医薬品の総審査期間の考え方

2025年6月30日付けで「要指導医薬品及び一般用医薬品の承認の予見性向上等に向けた総審査期間の考え方について」との通知が厚労省から発出されました。

いわゆるOTC薬の総審査期間についての考え方を示したものになります。総審査期間とは、当局(PMDA及び厚労省)が審査に要した時間と申請者(企業等)が照会対応等で要した時間を合算したものになります。

この通知は、PMDAの2025年度の事業計画(業績の指標)において、OTC薬の審査期間を50%タイル値で12か月を達成する、ということが設定されたことを受けての対応になります。

医療用医薬品の新医薬品については、2014年10月6日付けで「新医薬品の承認の予見性向上等に向けた承認申請の取扱い及び総審査期間の考え方について」との通知がすでに出ています。

ここでは、これらの通知のポイントを整理しておきます。なお、新医薬品の審査の流れ(標準的な審査期間を含む)はこちらにまとめています。

OTC薬の総審査期間の考え方

通知の意図は、申請者側が照会対応等に一定以上時間を要する場合、PMDAの業績指標の母数に含めない、ということです。
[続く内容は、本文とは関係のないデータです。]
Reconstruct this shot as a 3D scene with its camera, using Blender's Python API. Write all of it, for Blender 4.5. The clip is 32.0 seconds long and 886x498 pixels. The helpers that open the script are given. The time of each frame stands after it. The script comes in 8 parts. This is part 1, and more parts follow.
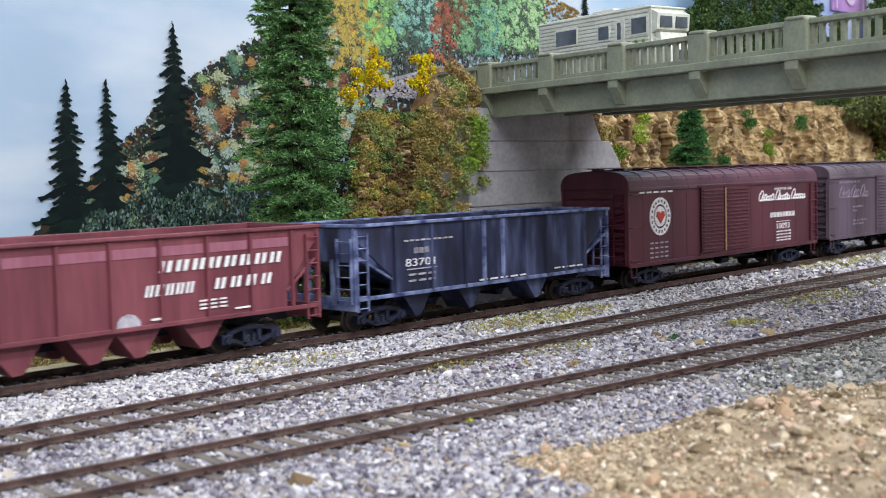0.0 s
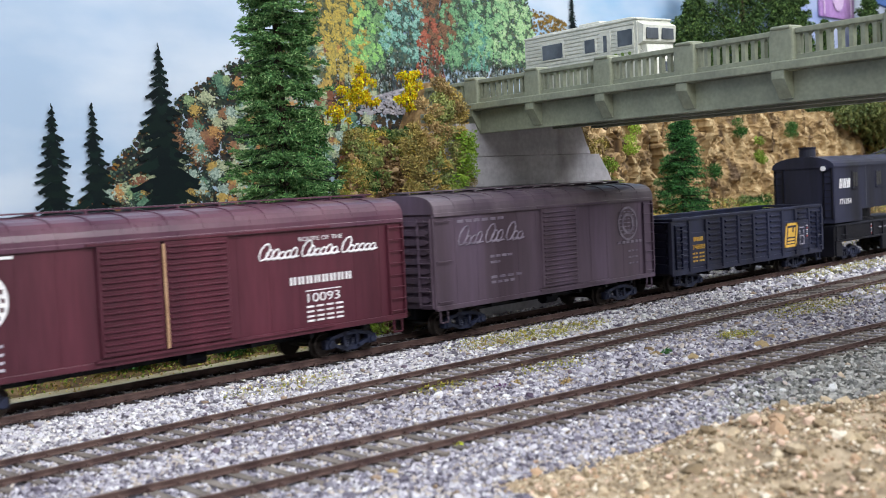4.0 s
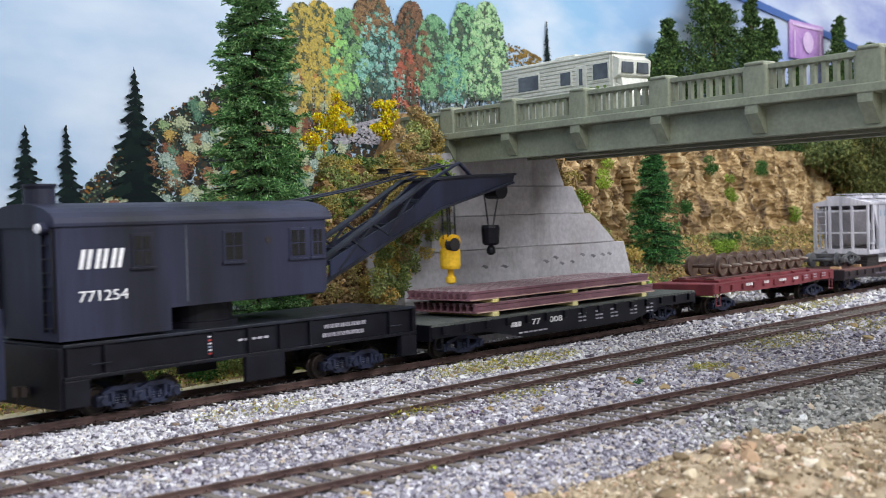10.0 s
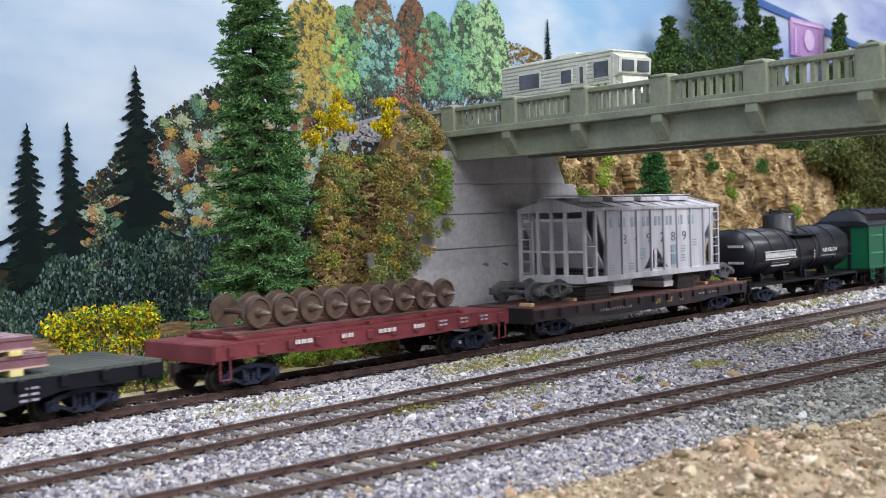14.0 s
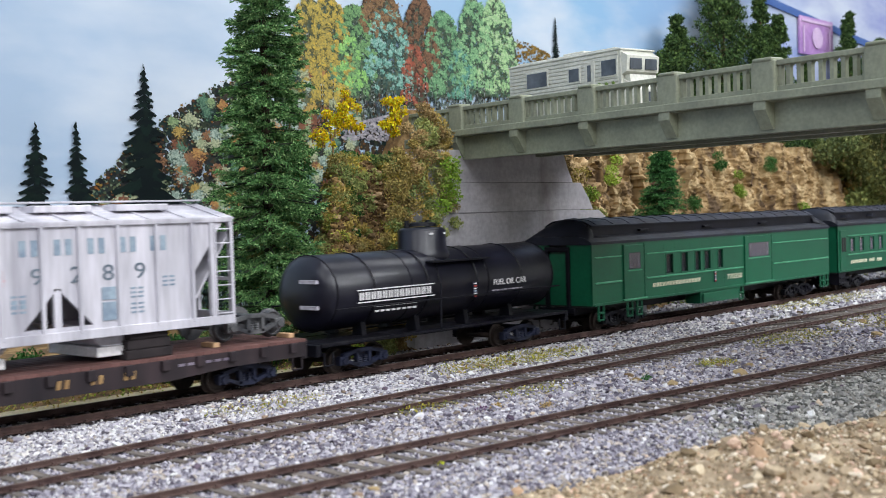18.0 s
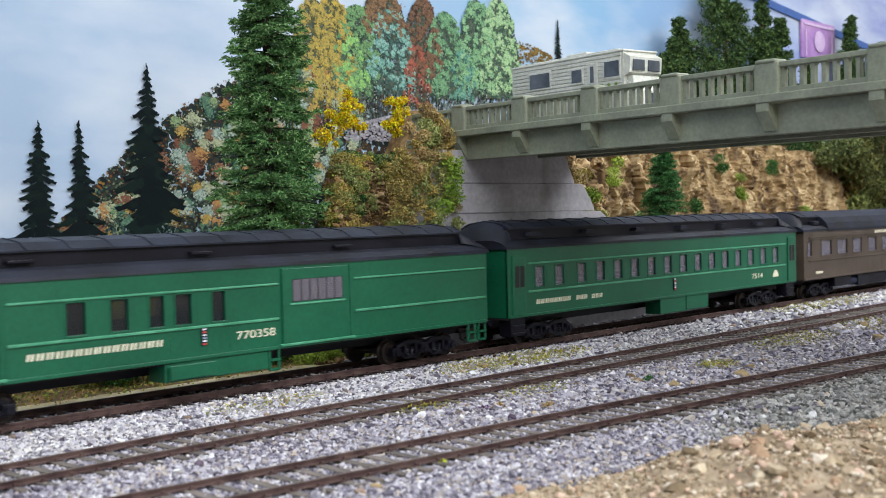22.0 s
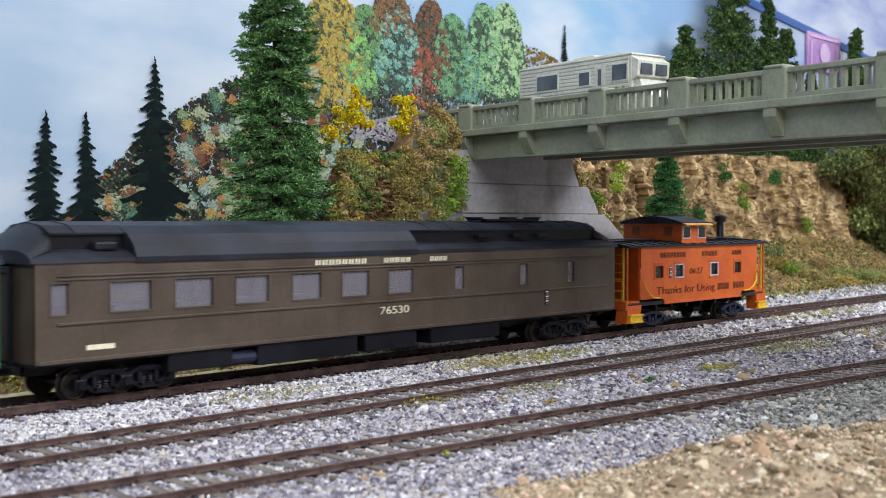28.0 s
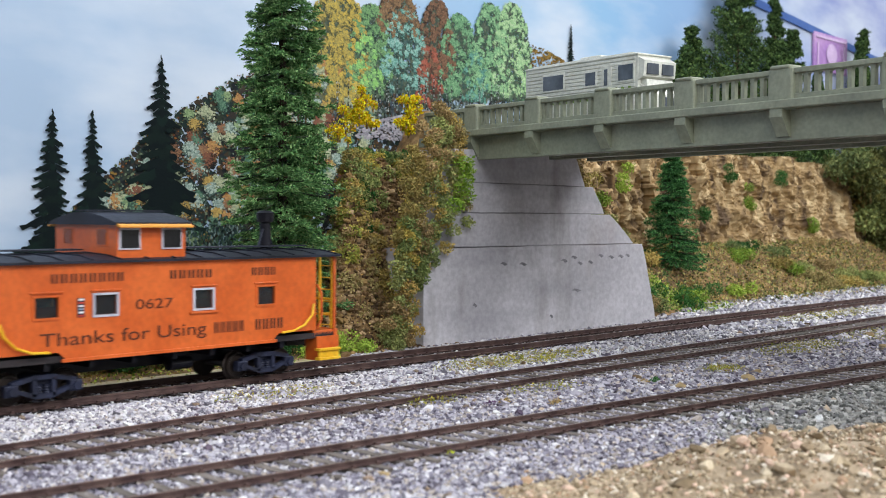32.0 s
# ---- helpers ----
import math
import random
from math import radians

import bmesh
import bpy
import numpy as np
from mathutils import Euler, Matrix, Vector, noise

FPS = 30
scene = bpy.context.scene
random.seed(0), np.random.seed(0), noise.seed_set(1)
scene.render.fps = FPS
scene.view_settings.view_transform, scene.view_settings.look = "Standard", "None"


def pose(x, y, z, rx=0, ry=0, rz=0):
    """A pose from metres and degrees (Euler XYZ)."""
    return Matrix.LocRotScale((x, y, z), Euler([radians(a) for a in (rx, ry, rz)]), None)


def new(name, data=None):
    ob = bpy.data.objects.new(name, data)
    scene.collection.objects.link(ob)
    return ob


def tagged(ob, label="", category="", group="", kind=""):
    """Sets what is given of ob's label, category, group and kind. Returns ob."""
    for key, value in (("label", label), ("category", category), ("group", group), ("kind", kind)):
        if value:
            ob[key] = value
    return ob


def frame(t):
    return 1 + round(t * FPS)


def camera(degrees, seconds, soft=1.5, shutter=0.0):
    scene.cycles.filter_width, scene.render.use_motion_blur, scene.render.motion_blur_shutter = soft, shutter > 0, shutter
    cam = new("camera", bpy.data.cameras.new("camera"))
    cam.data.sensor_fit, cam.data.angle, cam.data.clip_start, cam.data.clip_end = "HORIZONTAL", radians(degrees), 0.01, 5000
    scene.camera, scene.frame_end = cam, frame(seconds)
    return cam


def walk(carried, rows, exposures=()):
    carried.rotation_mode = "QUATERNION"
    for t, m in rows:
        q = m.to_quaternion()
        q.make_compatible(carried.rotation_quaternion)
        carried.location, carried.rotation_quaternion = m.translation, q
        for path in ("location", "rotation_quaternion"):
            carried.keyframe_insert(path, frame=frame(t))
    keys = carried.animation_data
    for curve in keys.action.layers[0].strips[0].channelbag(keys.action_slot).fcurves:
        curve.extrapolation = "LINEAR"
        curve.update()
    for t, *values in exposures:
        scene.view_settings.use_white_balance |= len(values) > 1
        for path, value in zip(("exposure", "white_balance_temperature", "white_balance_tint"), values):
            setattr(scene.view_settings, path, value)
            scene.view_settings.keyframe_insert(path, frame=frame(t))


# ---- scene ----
cam = camera(40.92, 32.0, 0.5, 0.4)
cam.data.dof.use_dof, cam.data.dof.focus_distance, cam.data.dof.aperture_fstop = True, 0.46, 40.0
walk(cam, [
    (0, pose(-0.1766, -0.2369, 0.0560, 86.13, 1.43, -46.97)),
    (0.5, pose(-0.1765, -0.2369, 0.0562, 86.17, 1.56, -46.93)),
    (1, pose(-0.1762, -0.2369, 0.0565, 86.22, 1.66, -46.94)),
    (1.5, pose(-0.1755, -0.2367, 0.0568, 86.29, 1.78, -46.88)),
    (2, pose(-0.1747, -0.2366, 0.0573, 86.31, 2.03, -46.99)),
    (2.5, pose(-0.1739, -0.2366, 0.0576, 86.35, 2.20, -47.00)),
    (3, pose(-0.1733, -0.2364, 0.0577, 86.36, 2.39, -47.06)),
    (3.5, pose(-0.1722, -0.2363, 0.0580, 86.54, 2.71, -47.15)),
    (5.5, pose(-0.1742, -0.2358, 0.0559, 87.22, 2.13, -47.96)),
    (6, pose(-0.1743, -0.2356, 0.0555, 87.41, 1.88, -48.12)),
    (6.5, pose(-0.1743, -0.2355, 0.0554, 87.55, 1.70, -48.20)),
    (7, pose(-0.1744, -0.2355, 0.0554, 87.66, 1.71, -48.27)),
    (7.5, pose(-0.1744, -0.2356, 0.0554, 87.83, 1.68, -48.34)),
    (8, pose(-0.1744, -0.2357, 0.0553, 87.97, 1.65, -48.37)),
    (8.5, pose(-0.1742, -0.2358, 0.0553, 88.12, 1.65, -48.42)),
    (9, pose(-0.1742, -0.2357, 0.0553, 88.23, 1.61, -48.49)),
    (9.5, pose(-0.1743, -0.2357, 0.0553, 88.32, 1.54, -48.61)),
    (10, pose(-0.1744, -0.2357, 0.0554, 88.33, 1.60, -48.67)),
    (10.5, pose(-0.1744, -0.2357, 0.0554, 88.35, 1.51, -48.72)),
    (11, pose(-0.1746, -0.2359, 0.0554, 88.36, 1.53, -48.76)),
    (11.5, pose(-0.1745, -0.2361, 0.0555, 88.35, 1.54, -48.79)),
    (12, pose(-0.1745, -0.2361, 0.0555, 88.34, 1.57, -48.78)),
    (12.5, pose(-0.1746, -0.2360, 0.0555, 88.32, 1.56, -48.77)),
    (13, pose(-0.1748, -0.2359, 0.0554, 88.30, 1.51, -48.74)),
    (13.5, pose(-0.1748, -0.2362, 0.0554, 88.24, 1.54, -48.68)),
    (14, pose(-0.1749, -0.2363, 0.0554, 88.22, 1.58, -48.62)),
    (14.5, pose(-0.1750, -0.2362, 0.0553, 88.21, 1.53, -48.57)),
    (16.5, pose(-0.1750, -0.2364, 0.0555, 88.19, 1.64, -48.33)),
    (17, pose(-0.1750, -0.2365, 0.0556, 88.19, 1.65, -48.26)),
    (17.5, pose(-0.1750, -0.2365, 0.0556, 88.17, 1.68, -48.21)),
    (18, pose(-0.1750, -0.2365, 0.0555, 88.16, 1.64, -48.24)),
    (18.5, pose(-0.1751, -0.2365, 0.0556, 88.19, 1.64, -48.25)),
    (19, pose(-0.1751, -0.2364, 0.0557, 88.19, 1.64, -48.26)),
    (19.5, pose(-0.1750, -0.2363, 0.0557, 88.21, 1.66, -48.26)),
    (20, pose(-0.1751, -0.2365, 0.0556, 88.23, 1.63, -48.22)),
    (20.5, pose(-0.1751, -0.2365, 0.0555, 88.24, 1.64, -48.19)),
    (21, pose(-0.1752, -0.2365, 0.0552, 88.28, 1.57, -48.17)),
    (21.5, pose(-0.1754, -0.2364, 0.0549, 88.24, 1.46, -48.21)),
    (22, pose(-0.1758, -0.2363, 0.0546, 88.27, 1.31, -48.21)),
    (22.5, pose(-0.1759, -0.2363, 0.0544, 88.26, 1.26, -48.20)),
    (23, pose(-0.1760, -0.2362, 0.0545, 88.28, 1.26, -48.19)),
    (23.5, pose(-0.1759, -0.2362, 0.0545, 88.31, 1.22, -48.21)),
    (24, pose(-0.1759, -0.2363, 0.0544, 88.33, 1.25, -48.21)),
    (24.5, pose(-0.1761, -0.2363, 0.0542, 88.35, 1.15, -48.24)),
    (25, pose(-0.1763, -0.2362, 0.0539, 88.36, 1.06, -48.28)),
    (25.5, pose(-0.1767, -0.2364, 0.0537, 88.32, 0.92, -48.29)),
    (27.5, pose(-0.1783, -0.2358, 0.0518, 88.51, -0.07, -48.25)),
    (28, pose(-0.1783, -0.2359, 0.0517, 88.54, -0.08, -48.20)),
    (28.5, pose(-0.1784, -0.2359, 0.0517, 88.60, -0.12, -48.13)),
    (29, pose(-0.1784, -0.2358, 0.0517, 88.59, -0.25, -48.07)),
    (29.5, pose(-0.1785, -0.2359, 0.0518, 88.59, -0.27, -47.97)),
    (30, pose(-0.1785, -0.2359, 0.0517, 88.59, -0.28, -47.93)),
    (30.5, pose(-0.1783, -0.2358, 0.0517, 88.60, -0.28, -47.92)),
    (31, pose(-0.1785, -0.2359, 0.0516, 88.59, -0.34, -47.92)),
    (31.5, pose(-0.1784, -0.2359, 0.0517, 88.56, -0.29, -47.92)),
    (32, pose(-0.1783, -0.2359, 0.0517, 88.52, -0.27, -47.93)),
], [(0.0, 0.13), (2.0, 0.17), (6.0, 0.19), (9.0, 0.27), (10.0, 0.13), (14.0, 0.09), (18.0, 0.07), (32.0, 0.06)])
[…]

したがって、そのような審査事例は、除外された上でPMDAの実績を示します、ということになります。

具体的には、以下のように、審査の各タイミングでの申請者側の持ち時間が設定されています。

通常重い対応となる、早い段階での照会対応で30日(営業日ではなく、暦日)となっています。

各段階で申請者が要した時間を合算し、その差し引きが+30日以上となった場合は、その品目はPMDAの実績確認から除外されることになります。

新医薬品の総審査期間の考え方

新医薬品の場合は「申請者側の対応により著しく総審査期間が経過する場合、文書により連絡の上、それぞれ次の期間を総審査期間に含めないことができるものとする」とされています。

OTC薬の場合のようにPMDAの実績確認から該当品目を除外するのではなく、該当品目は実績に含まれるものの、総審査期間の計算から該当期間を除外するという対応となっています。

また、この通知の中で著しく総審査期間が経過する場合とはどのような場合かが示されています。

  1. 申請された内容では有効性・安全性について確認できず、再試験又は追加試験の実施等を求める照会事項があり、申請者の回答作成に12ヶ月以上を要すると機構の担当審査部が判断した場合
  2. 複数の再試験又は追加試験の実施を求める照会事項があり、試験を複数実施した場合、申請者の回答作成に12ヶ月以上を要すると機構の担当審査部が判断した場合
  3. 審査において、主要照会事項に対する回答期間が12ヶ月以上累積した場合
  4. GMP調査及びGCP調査に対する照会の回答において、優先審査の場合6ヶ月以上、通常品目の場合7ヶ月以上を要した場合
  5. 申請者側の理由により、GMP調査の実施に、承認申請日に標準的事務処理期間を加算した日から6ヶ月を遡った日を起点として12ヶ月以上を要した場合
  6. 申請者側の理由により、GCP調査等に必要な資料の提出が、資料提出依頼日から12ヶ月以上を要した場合

すなわち、審査やGMP/GCP調査の対応で、申請者側が12か月以上時間を要する、または、要することが見込まれる場合になります。

そのような場合には、総審査期間から申請者が対応に要した期間を除くということになります。

なお、新医薬品の場合の通知では、総審査期間の考え方の他、審査予定事前面談を求めることや取り下げ対応に関する事項も記載されています。

所感

OTC薬、新医薬品のいずれの場合も、申請者側の都合で審査が長引く場合に手当がされることになります。したがって、PMDAが算出する実績は、「実際の」審査期間を示すものとなっていないことに留意が必要です。

PMDAからすると、申請者の都合で自身の実績に負の影響が出ることは避けたいのでしょう。一方で、そもそも照会の質が妥当であったかといった点のように、申請者側の都合が本当にそうだったのかは、ここでの対応では見えてこない可能性があります。